Resemble AI vs Play.ht: Podcast Voiceover Tool Trade-Offs

TL;DR

Resemble AI and Play.ht solve different voiceover problems at different price points — and picking the wrong one will either cap your voice quality or drain your budget faster than you expect.

If you are a podcaster or audio content creator billing time by the episode, your choice between Resemble AI and Play.ht now has a direct cost-per-minute consequence that did not exist when these platforms launched at comparable tiers.

Table of Contents

What Exactly Changed

Play.ht has moved aggressively toward ultra-realistic voice cloning with its PlayHT 2.0 and PlayHT 3.0 model releases, repositioning itself from a text-to-speech utility into a full voice infrastructure platform. Its current pricing structure separates casual users from professional users with a hard wall — the lowest tier limits both characters per month and access to its highest-fidelity models. Resemble AI, by contrast, has doubled down on custom voice cloning accuracy and API-first delivery, making it structurally more useful for creators who want their own voice replicated rather than a library voice selected.

The company has not disclosed exact figures on voice model counts across both platforms publicly in a standardized way, so direct apples-to-apples library comparisons are difficult to verify. What is clear is that Play.ht publicly markets a voice library in the hundreds while Resemble AI leads with clone quality over volume.

What This Breaks or Improves

Here is the scenario that matters: you run a solo podcast and you want to generate narrated episode summaries or ad reads in your own voice without re-recording every time. Resemble AI is built for exactly that use case — its voice cloning pipeline is designed to capture speaker-specific cadence and reproduce it consistently across scripts. If you upload clean training audio and your delivery is consistent, the output holds up under listener scrutiny better than most platform-voice alternatives.

Play.ht is the better fit if you do not want to clone your own voice and need to produce high-volume audio content fast using a pre-built voice that already sounds broadcast-ready.

The practical break point is volume. Play.ht’s character-based billing model becomes expensive quickly for long-form creators producing transcripts-turned-audio above 50,000 characters per month. A creator producing weekly 30-minute episodes with AI-narrated companion content can hit that ceiling faster than the monthly billing cycle resets.

Who This Affects Most

Solo podcasters who are already recording their own voice and want AI to handle secondary content — show notes narration, promo clips, social audio snippets — will find Resemble AI’s cloning model more directly useful. The value proposition is that your audience hears a consistent version of your voice even when you are not the one recording. That matters for brand consistency in a way that a generic library voice simply cannot replicate.
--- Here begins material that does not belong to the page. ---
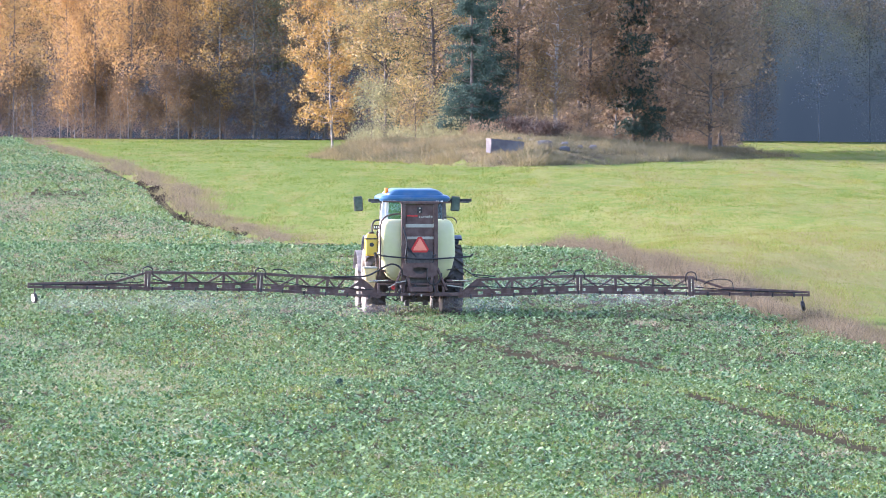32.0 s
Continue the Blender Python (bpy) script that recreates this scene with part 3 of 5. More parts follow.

Freelancers producing audio content for multiple clients — corporate explainers, e-learning narration, branded podcast intros — are the natural Play.ht user. The library breadth means you are not locked into one voice per client, and the turnaround from script to finished audio is faster when you are not managing a cloning pipeline for each project. It is not yet clear whether Play.ht’s newest model tier is available to all existing paid subscribers without a plan upgrade, which is worth verifying before you commit to a workflow built around it.

Bloggers experimenting with audio versions of written posts sit somewhere in the middle. If your written content is high-volume and you want audio without recording yourself, Play.ht’s library voices are the lower-friction entry point. If you are building a personal brand where voice recognition matters, Resemble AI’s cloning approach is worth the additional setup time.

What to Do Right Now

Run one real production test on both platforms before committing to either annual plan. Take a single script you would actually publish — not a demo sentence — and produce the same audio output on both. Listen back on earbuds, not studio monitors, because that is how your audience will hear it. The quality gap between platforms narrows or widens dramatically depending on the voice type and script style, and no pricing comparison is useful until you know which output you can actually use.

Pay specific attention to how each platform handles pacing and pause behavior in longer sentences. That is where synthetic voice artifacts surface most obviously in podcast-length content, and it is the single fastest way to identify which tool will require the least post-production cleanup on your specific scripts.

Final Take

These are not competing products chasing the same creator — they are genuinely different tools that happen to overlap in category name. Resemble AI is for creators who have an established voice and want to scale it without recording every line themselves. Play.ht is for creators who need high-quality audio output fast and are not attached to a specific voice identity. If you are spending money on either platform without knowing which problem you are actually solving, you are paying for features you will not use, and the billing model on both will find that out before you do.